Gunmen from a suspected criminal gang attacked a village market in northwest Nigeria's Sokoto state, killing 43 people, the state government said Monday.
Heavily armed gangs known locally as bandits have terrorised northwest and central Nigeria for years, raiding and looting villages, but attacks have become even more violent in recent months.
"Forty-three people have been confirmed dead following the attack by bandits in Goronyo village" on Sunday, Sokoto government spokesman Muhammad Bello said in a statement.
"It was a market day and there were many traders," Bello told AFP by phone.
Police spokesman Sanusi Abubakar also confirmed that bandits attacked Goronyo late on Sunday.
"Our security operatives are there to conduct investigations," Abubakar added, without giving details.
Phone networks in the area have been suspended for weeks to disrupt the gangs' operations, making information-gathering difficult.
A gang raided another village market on October 8, in Sabon Birni district near the border with Niger, killing 19 people.

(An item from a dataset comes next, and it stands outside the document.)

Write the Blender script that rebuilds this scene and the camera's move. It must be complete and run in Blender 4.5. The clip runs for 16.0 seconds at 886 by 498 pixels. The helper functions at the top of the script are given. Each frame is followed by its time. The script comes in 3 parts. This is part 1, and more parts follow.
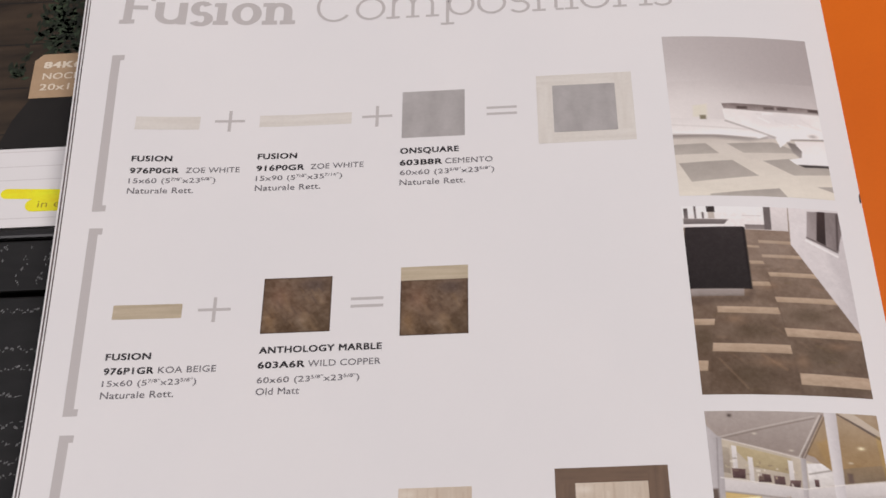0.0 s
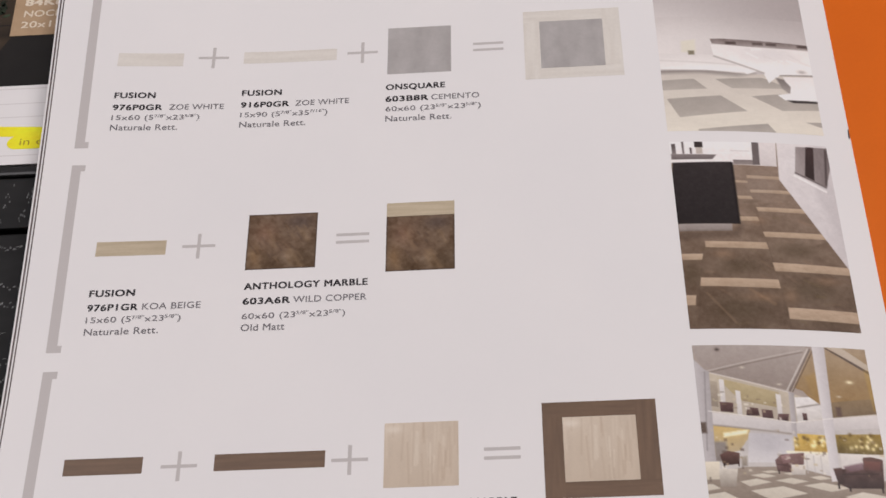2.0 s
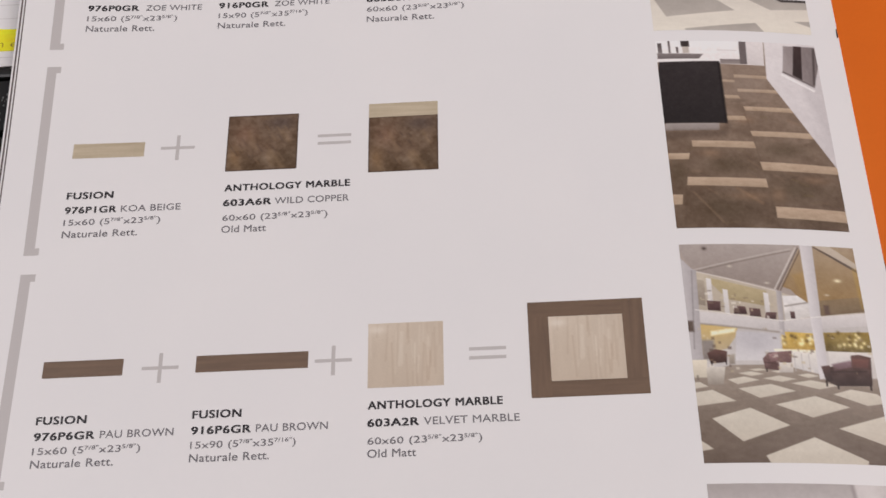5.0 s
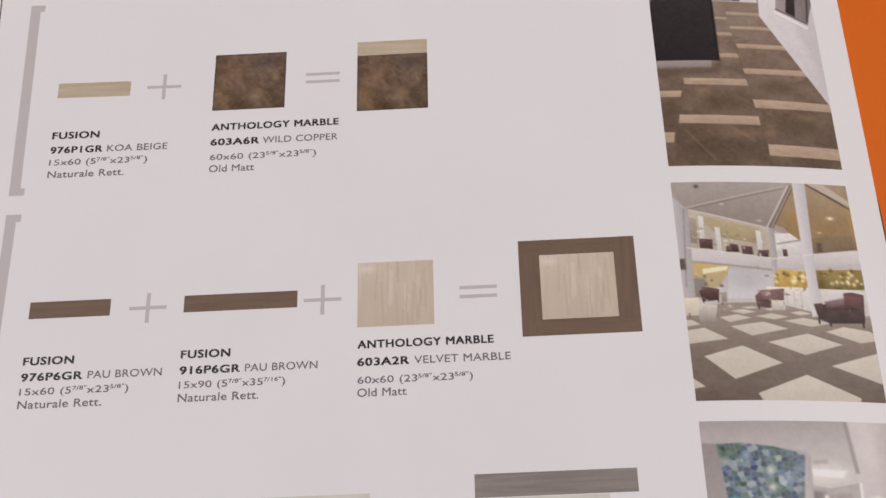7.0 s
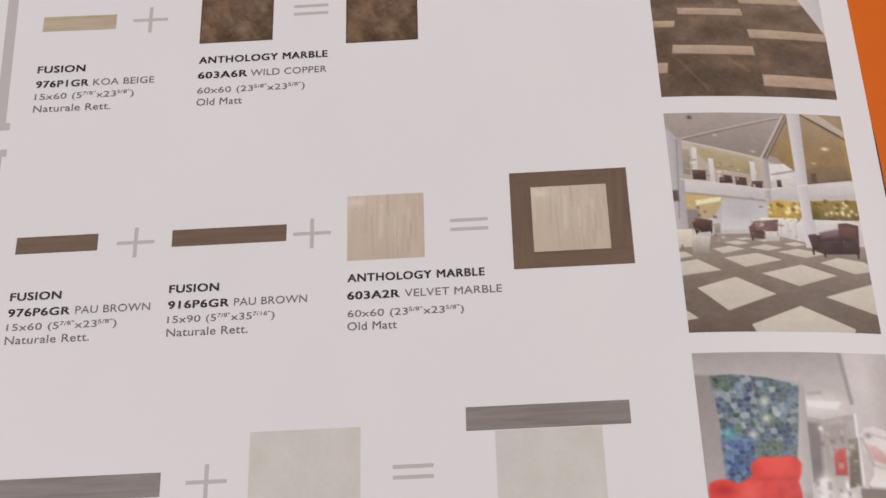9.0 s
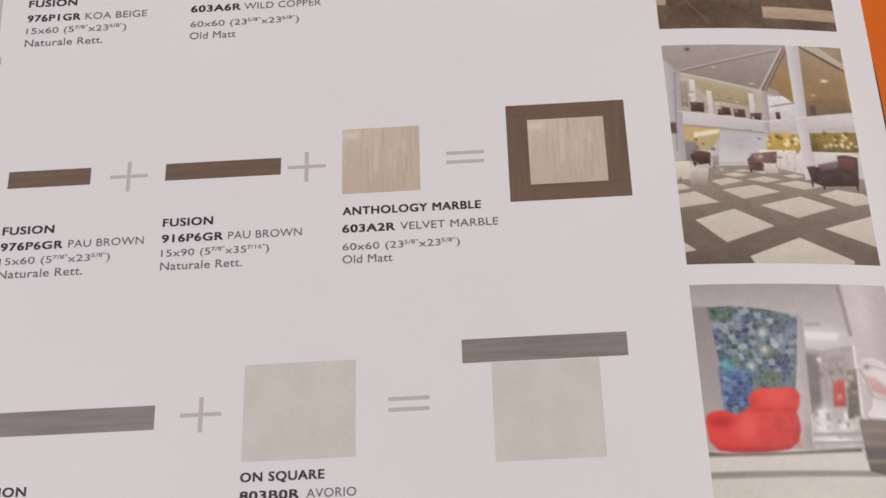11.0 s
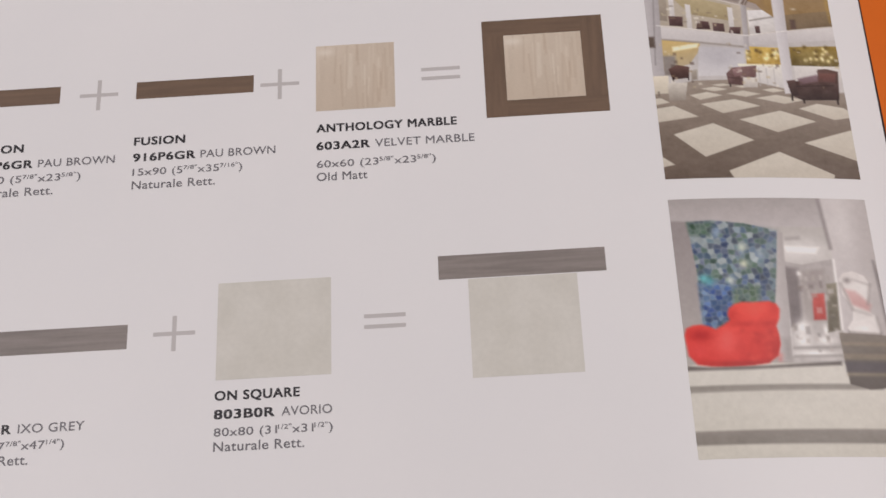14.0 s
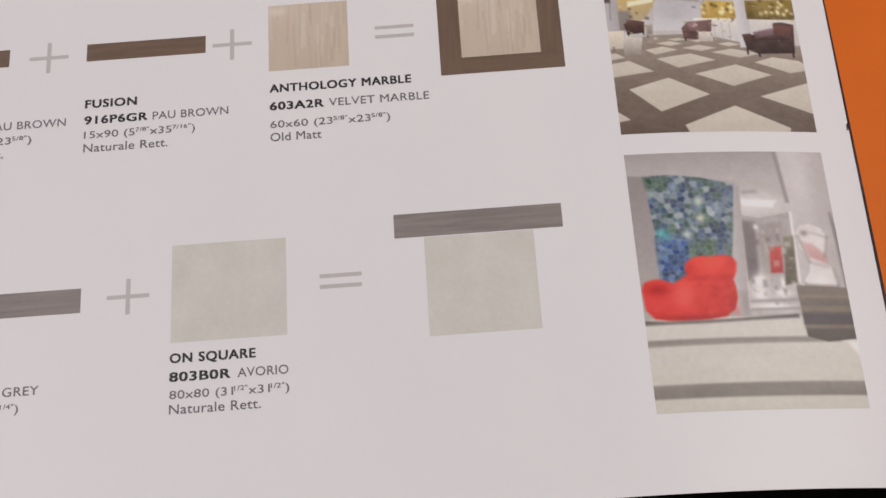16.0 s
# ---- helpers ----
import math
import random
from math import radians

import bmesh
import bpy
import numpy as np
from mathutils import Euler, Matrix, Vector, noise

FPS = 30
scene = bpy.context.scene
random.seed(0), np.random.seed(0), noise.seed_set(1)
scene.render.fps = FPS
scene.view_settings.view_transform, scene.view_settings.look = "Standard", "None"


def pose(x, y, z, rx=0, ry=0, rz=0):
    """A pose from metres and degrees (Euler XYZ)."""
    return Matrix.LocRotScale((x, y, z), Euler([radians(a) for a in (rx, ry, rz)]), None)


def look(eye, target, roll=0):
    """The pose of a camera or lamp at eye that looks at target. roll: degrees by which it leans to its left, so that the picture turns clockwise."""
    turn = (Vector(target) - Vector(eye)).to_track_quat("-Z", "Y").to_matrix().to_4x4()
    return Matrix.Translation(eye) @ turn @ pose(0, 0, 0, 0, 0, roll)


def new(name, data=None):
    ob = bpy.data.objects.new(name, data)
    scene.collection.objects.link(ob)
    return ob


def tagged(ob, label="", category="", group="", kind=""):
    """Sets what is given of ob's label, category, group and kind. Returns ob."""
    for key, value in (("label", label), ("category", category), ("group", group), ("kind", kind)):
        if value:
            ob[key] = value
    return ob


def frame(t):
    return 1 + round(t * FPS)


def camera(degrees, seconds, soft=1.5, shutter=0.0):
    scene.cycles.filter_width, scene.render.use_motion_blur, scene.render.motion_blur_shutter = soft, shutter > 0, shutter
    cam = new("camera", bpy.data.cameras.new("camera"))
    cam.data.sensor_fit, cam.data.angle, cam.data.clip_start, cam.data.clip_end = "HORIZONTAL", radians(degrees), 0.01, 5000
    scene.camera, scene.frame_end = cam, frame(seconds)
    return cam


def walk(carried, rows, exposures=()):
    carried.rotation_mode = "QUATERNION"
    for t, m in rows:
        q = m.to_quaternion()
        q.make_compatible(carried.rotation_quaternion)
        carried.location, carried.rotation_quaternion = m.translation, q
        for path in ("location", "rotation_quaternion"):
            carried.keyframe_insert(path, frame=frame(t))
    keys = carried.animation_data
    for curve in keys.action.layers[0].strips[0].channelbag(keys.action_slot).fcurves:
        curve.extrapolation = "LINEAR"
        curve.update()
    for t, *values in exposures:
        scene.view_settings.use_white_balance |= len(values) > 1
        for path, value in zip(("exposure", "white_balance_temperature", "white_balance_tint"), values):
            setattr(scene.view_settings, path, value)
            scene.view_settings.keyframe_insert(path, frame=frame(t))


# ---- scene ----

Since last month, Nigerian troops have been conducting air and ground operations against bandit camps in neighbouring Zamfara state.
Telecom services were also shut down in Zamfara, and parts of Kaduna and Katsina states.
Officials in Sokoto are worried that bandits are relocating to the state as a result of operations in Zamfara.
"We're faced and bedevilled by many security challenges in our own area here, particularly banditry, kidnapping and other associated crimes," wrote Bello, on behalf of the state governor.
Governor Aminu Waziri Tambuwal had requested "the presence of more forces in the state and the deployment of more resources", he added.
Last month, 17 Nigerian security personnel were killed when gunmen attacked their base in Sabon Birni, an assault the military blamed on Islamic State-aligned jihadists.
Although the bandits have no known ideological agenda, concerns have grown about jihadist inroads in the region.
Violence has spiralled in recent months across the northwest, forcing thousands of already vulnerable people to flee their homes, a situation aid agencies fear risks becoming a humanitarian crisis.
Since January 2020, about 50,000 people have fled from their homes in the northwest alone, according to the International Organization for Migration.
More than 80,000 additional people have fled to neighbouring Niger over the past two years.
Increasingly, bandits have turned to mass kidnapping and have taken hundreds of schoolchildren since December. Most have been freed or released after ransom but dozens are still being held.
The violence is just one challenge facing Nigeria's security forces. They are also battling a 12-year jihadist insurgency in the northeast that has killed more than 40,000 people.